Out of all of the characters, I think Julia was the one who suffered the most from this fast-forward spree. Well, actually, I guess it was Michael, considering it left him on the cutting room floor for awhile. But their relationship in general when from red-hot to super cold in a way that made him seem like he had multiple personalities and reduced her to a stereotype. I fought so hard for him in the beginning, citing subtle nuances in his already brief scenes as to why he felt inferior at home and would therefore allow an exploration of his passion with Julia. I fought so hard for her, almost desperate to believe she was trapped in a relationship of comfort and convenience but finally saw what she was missing when "the one that got away" returned. But in the end, the show didn't valid my claims, and that was the start of my consideration that maybe, just maybe I was project more of what I wanted to see in Smash onto the show than what it was actually providing on-screen.

Especially watching the evolution, or the de-evolution, as it were, of Julia over the course of the back-half of the first season of Smash-- from the way she enabled and coddled and swept the immaturity of her problem child, and her own problems themselves, under the rug-- made me realize that all of the strong attributes I assigned to her in the beginning may have just been me seeing what I wanted to see and creating the character I wanted her to be. I can’t be disappointed, therefore, in how Julia actually was written or portrayed on screen because I did that to myself. I set an expectation that the show never truly promised to which to live up. And that taught me something: I may be more mature, I may be a technical adult now; I may work in this business as a professional in the entertainment industry-- but I still consume television the same way I did when I was twelve years old.

Right around "Tech," when the ratings were dipping lower than ever because everyone was frustrated with where the once-promising show had fallen, it seemed to embrace its manic soap opera nature a little bit more. Some didn't want the show to be that, but at least that was one solid genre. Ivy and Dev (Raza Jaffrey) sleeping together; Julia potentially being pregnant with Michael Swift's (Will Chase) baby after trying so hard to adopt; someone putting peanuts in Rebecca's (Uma Thurman) smoothie. The back-and-forth of the relationship entanglements, romantic or otherwise, of course was the clearest indicator. Early in the season, it seemed like Derek and Ivy were just going to be a fling while the real tension would be between Derek and Karen, but the show diverged from that as chemistry clicked with Davenport and Hilty, and the story allowed for a softer side of Ivy to emerge. But at the end, in the season finale, it seemed the show was returning to that original concept, playing with the idea of Derek finally building Karen up to be the strong woman she will need to be to take Broadway by storm.

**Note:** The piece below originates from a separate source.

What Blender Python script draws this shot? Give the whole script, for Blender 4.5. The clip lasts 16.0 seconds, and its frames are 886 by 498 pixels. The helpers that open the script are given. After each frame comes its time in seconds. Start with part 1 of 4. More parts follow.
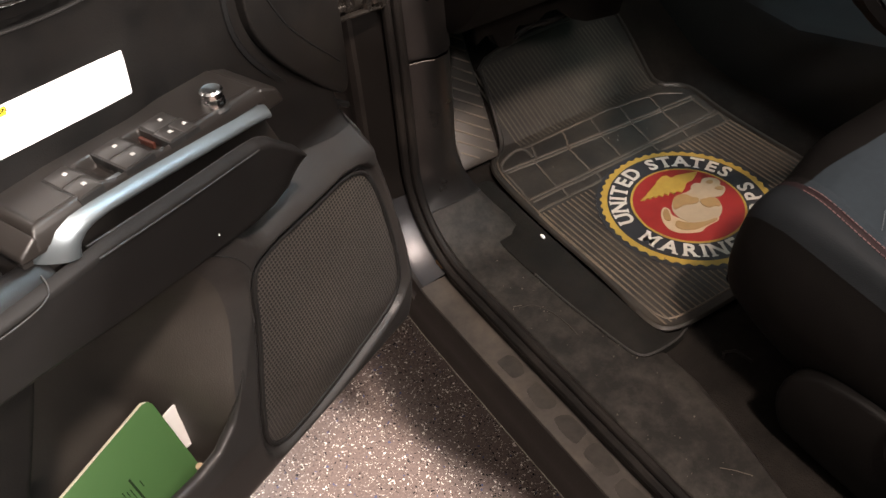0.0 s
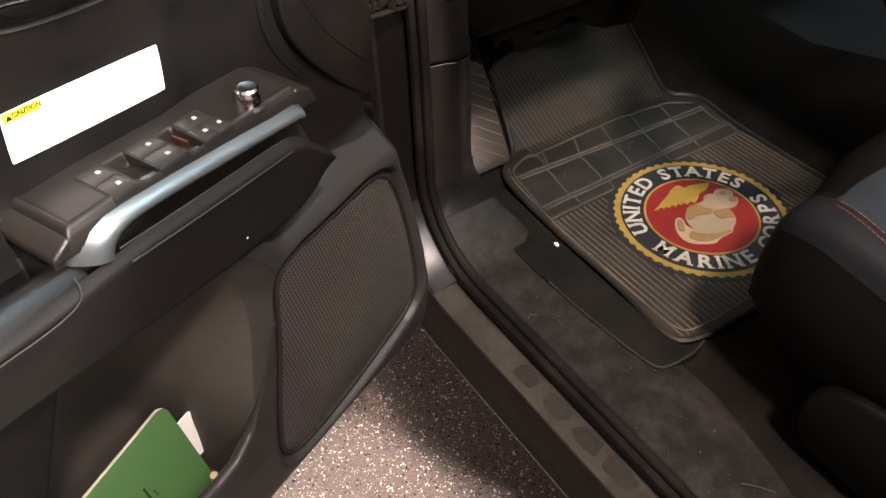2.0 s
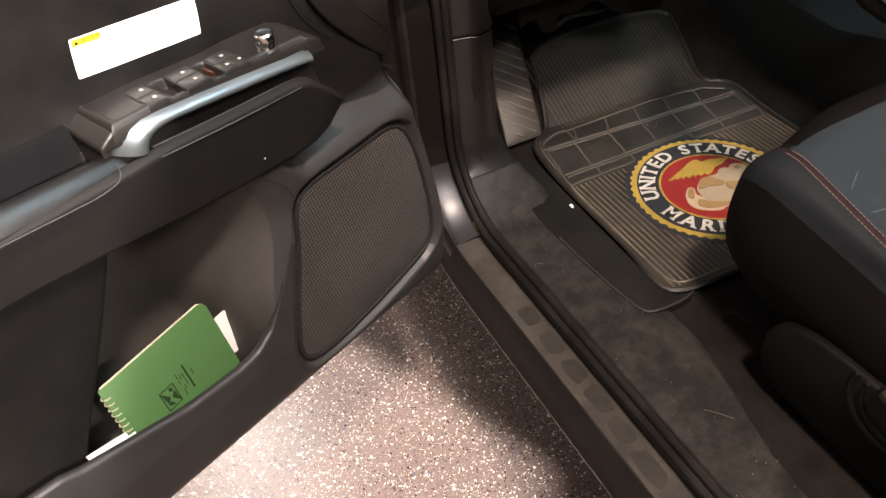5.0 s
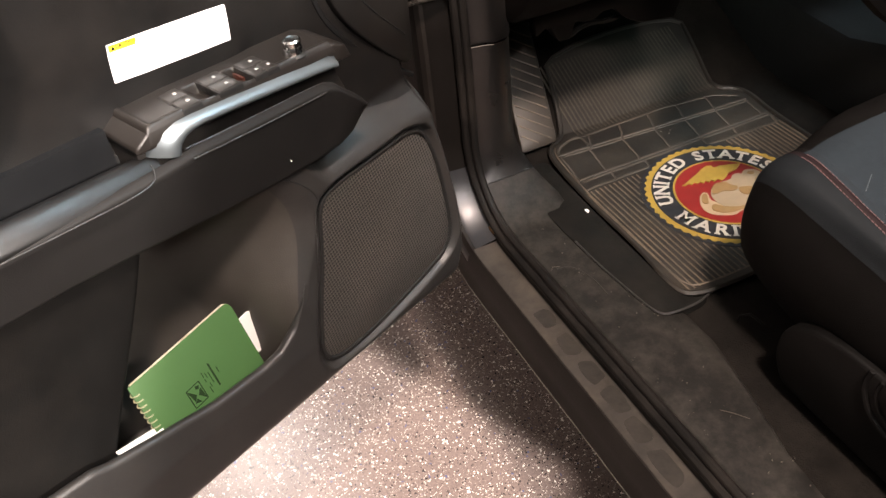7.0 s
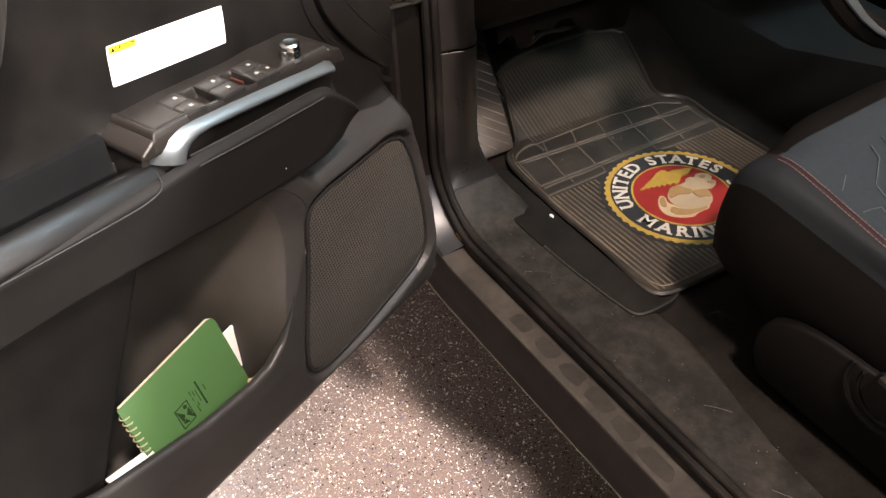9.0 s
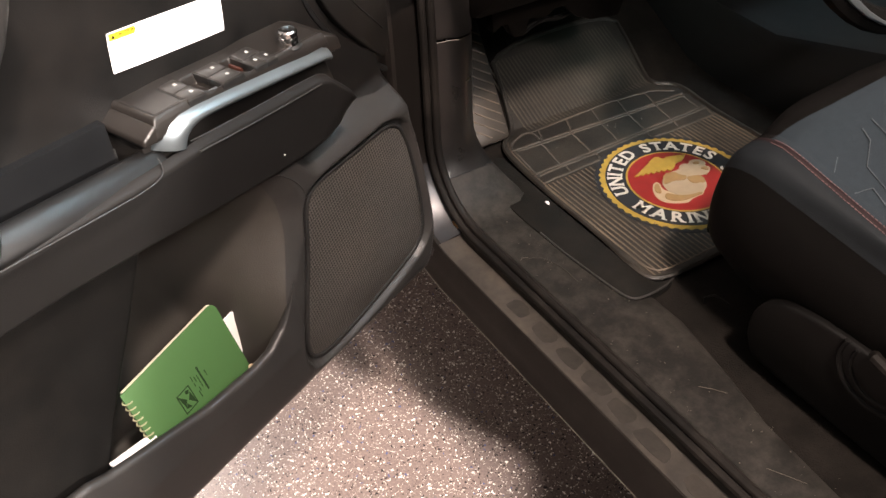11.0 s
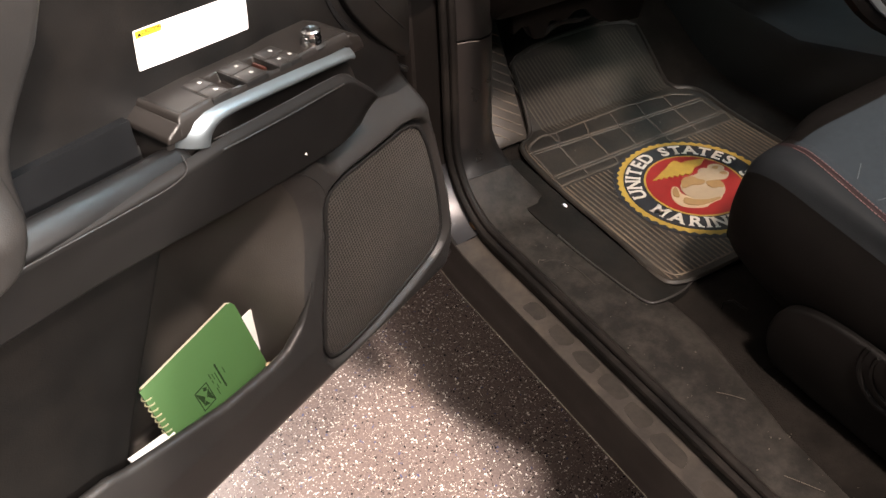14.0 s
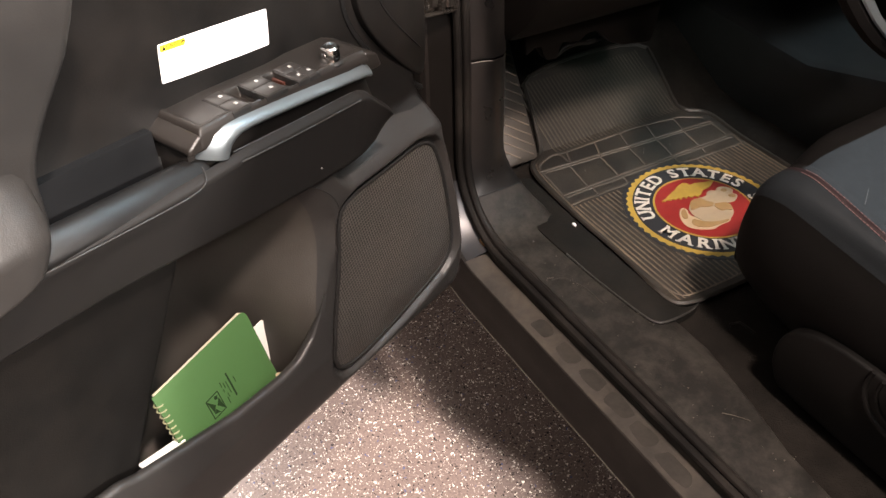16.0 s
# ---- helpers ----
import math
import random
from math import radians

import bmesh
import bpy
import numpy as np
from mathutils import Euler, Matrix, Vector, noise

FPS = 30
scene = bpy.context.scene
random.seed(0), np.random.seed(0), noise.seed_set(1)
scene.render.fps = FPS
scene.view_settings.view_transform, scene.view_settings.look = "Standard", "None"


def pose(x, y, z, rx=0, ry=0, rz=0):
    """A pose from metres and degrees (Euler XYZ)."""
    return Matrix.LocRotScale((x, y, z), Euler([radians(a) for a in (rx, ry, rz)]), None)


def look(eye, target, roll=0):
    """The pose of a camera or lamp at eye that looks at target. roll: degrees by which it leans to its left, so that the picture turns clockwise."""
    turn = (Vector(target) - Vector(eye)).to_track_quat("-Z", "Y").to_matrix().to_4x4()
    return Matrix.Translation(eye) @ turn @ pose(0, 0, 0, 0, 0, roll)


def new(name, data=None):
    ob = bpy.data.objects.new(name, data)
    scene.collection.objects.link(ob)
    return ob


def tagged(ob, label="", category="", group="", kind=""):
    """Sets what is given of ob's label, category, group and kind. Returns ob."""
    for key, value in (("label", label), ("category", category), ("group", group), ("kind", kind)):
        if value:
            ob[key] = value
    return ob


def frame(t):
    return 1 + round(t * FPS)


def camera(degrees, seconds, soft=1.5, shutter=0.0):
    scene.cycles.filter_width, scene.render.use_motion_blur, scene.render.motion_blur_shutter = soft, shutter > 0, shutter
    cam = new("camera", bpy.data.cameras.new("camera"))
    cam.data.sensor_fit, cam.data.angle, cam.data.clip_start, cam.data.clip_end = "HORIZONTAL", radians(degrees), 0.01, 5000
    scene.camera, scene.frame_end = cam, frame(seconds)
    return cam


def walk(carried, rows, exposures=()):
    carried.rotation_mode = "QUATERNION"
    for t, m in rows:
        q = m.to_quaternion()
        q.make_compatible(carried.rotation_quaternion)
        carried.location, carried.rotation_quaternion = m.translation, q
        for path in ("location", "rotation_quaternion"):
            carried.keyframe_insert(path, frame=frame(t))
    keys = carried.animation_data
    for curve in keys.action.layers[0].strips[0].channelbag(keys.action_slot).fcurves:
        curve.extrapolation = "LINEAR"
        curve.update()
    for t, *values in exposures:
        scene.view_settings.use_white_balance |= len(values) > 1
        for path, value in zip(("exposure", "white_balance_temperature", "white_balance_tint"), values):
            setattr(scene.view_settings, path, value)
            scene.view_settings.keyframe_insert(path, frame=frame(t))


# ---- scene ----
cam = camera(56.7, 16.0)
PATH = [
    (0, (0.272, 0.192, 1.194), (1.02, 1.424, -0.192), -3.4),
    (0.5, (0.261, 0.199, 1.195), (1.088, 1.395, -0.178), -4.5),
    (1, (0.301, 0.224, 1.192), (1.098, 1.413, -0.205), -5.3),
    (1.5, (0.265, 0.229, 1.191), (1.058, 1.425, -0.202), -2.5),
    (2, (0.243, 0.229, 1.187), (1.041, 1.433, -0.197), -0.6),
    (2.5, (0.234, 0.223, 1.191), (1.028, 1.434, -0.188), -0.0),
    (3, (0.226, 0.213, 1.189), (1.022, 1.431, -0.184), 0.4),
    (3.5, (0.206, 0.192, 1.195), (1.002, 1.426, -0.163), 1.0),
    (4, (0.226, 0.135, 1.205), (0.969, 1.427, -0.128), -0.5),
    (4.5, (0.268, 0.059, 1.204), (0.906, 1.406, -0.13), -3.8),
    (4.7, (0.271, 0.045, 1.202), (0.865, 1.41, -0.134), -5.2),
    (6.8, (0.263, 0.027, 1.206), (0.791, 1.438, -0.109), -6.5),
    (7, (0.251, 0.027, 1.208), (0.814, 1.428, -0.104), -6.0),
    (7.5, (0.191, 0.052, 1.219), (0.901, 1.4, -0.077), -2.7),
    (8, (0.175, 0.072, 1.206), (0.96, 1.378, -0.09), -0.8),
    (8.2, (0.169, 0.079, 1.206), (0.954, 1.376, -0.099), -0.8),
    (10.3, (0.163, 0.07, 1.204), (0.963, 1.361, -0.097), -1.6),
    (10.5, (0.161, 0.072, 1.204), (0.961, 1.355, -0.106), -1.5),
    (11, (0.157, 0.066, 1.204), (0.952, 1.347, -0.11), -1.4),
    (11.5, (0.161, 0.06, 1.209), (0.961, 1.343, -0.1), -1.6),
    (12, (0.152, 0.061, 1.205), (0.954, 1.35, -0.098), -1.3),
    (12.5, (0.148, 0.056, 1.211), (0.932, 1.362, -0.085), -1.5),
    (13, (0.146, 0.061, 1.209), (0.916, 1.382, -0.081), -1.4),
    (13.5, (0.148, 0.066, 1.202), (0.911, 1.383, -0.096), -1.2),
    (14, (0.15, 0.071, 1.204), (0.924, 1.367, -0.108), -1.2),
    (14.5, (0.148, 0.071, 1.203), (0.923, 1.371, -0.104), -1.1),
    (15, (0.145, 0.064, 1.21), (0.919, 1.373, -0.089), -1.0),
    (15.5, (0.147, 0.066, 1.207), (0.922, 1.384, -0.082), -0.8),
    (16, (0.141, 0.065, 1.21), (0.916, 1.392, -0.07), -0.3),
]
walk(cam, [(t, look(eye, target, roll)) for t, eye, target, roll in PATH], [(0, -0.23), (2.2, -0.23), (4.0, 0.06), (16, 0.06)])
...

The season finale, "Bombshell," itself felt right on par with those first few episodes we-- or at least I-- fell in love with in the first place. Normally I bemoan the fact that an eleventh hour "save" is way too late for a show to get good, but here it was a matter of Smash getting back to when and how it was good, so I don't think the same commentary applies. The season finale got back to basics: after a season of ups and downs for both Karen and Ivy, the audience was asked to choose sides again for who they wanted to see step on stage in Marilyn's shoes, gloves, and wig. And perhaps the answer you found when you looked inside yourself was different from at the start of the season. I know that's what happened to me, which ultimately makes the subsequent season that is still to come all that more exciting. It also made you consider how far the characters had actually come, even if disjointedly. After a season of getting to know Ivy and understand what makes her tick, you couldn't help but feel bad for her, even give a pass to her bad behavior, when Derek told her she was just missing something even he couldn't put his finger on, and that's why she couldn't be his star.

But perhaps more importantly, "Bombshell" finally found its balance-- for the musical itself and for Smash as a series. It was able to deliver exciting character twists, and intensely dramatic decisions with chill-inducing vocal performances. It highlighted every important character in relation to each other, rather than lingering on something that had no bearing on the overall emotional arcs for our leading ladies. It wrapped on-going conflicts while still leaving the promise of more to come later. It didn't linger, but it didn't rush, either. It ended on a high note (and literally!) and left you-- or at least me-- wanting more. Just like the pilot, I couldn't take my eyes off the screen, and when the final scene faded to black, the applause that broke out was in my living room, not just on-screen. Once again I found myself saying "You can't end it now!" After so much tinkering, it finally seemed to be the right fit. And I can only hope it is used as a template or outline for the season two scripts.

The first season of Smash wasn't all I wanted it to be. It wasn't revolutionary; it didn't master character elements that glee fails at; it took too much screen time to figure out what it was and stick to it. It had more growing pains than a show is usually allowed to have and still see another season these days. At times it seemed that the writers were often focused on preemptively anticipating and responding to what is usually the season two note of expanding the world. Hopefully in the actual season two, they will dial back a bit. Keeping the characters at arm's length by engaging them in action after action, plot point after plot point, it's too easy to sit back and judge or critique them when really, we should be engaged in and feeling for them.

Smash will return to NBC for mid-season 2013.

1 comment:

Joe said...

Agree that the show returned to a better balance with this final episode. And also agree that there were certain things that still didn't work (Julia, Ellis, Dev as always).

Glad they pulled the trigger on Karen as Marilyn early on. Now if they can trim the fat for S2, it could still be salvageable.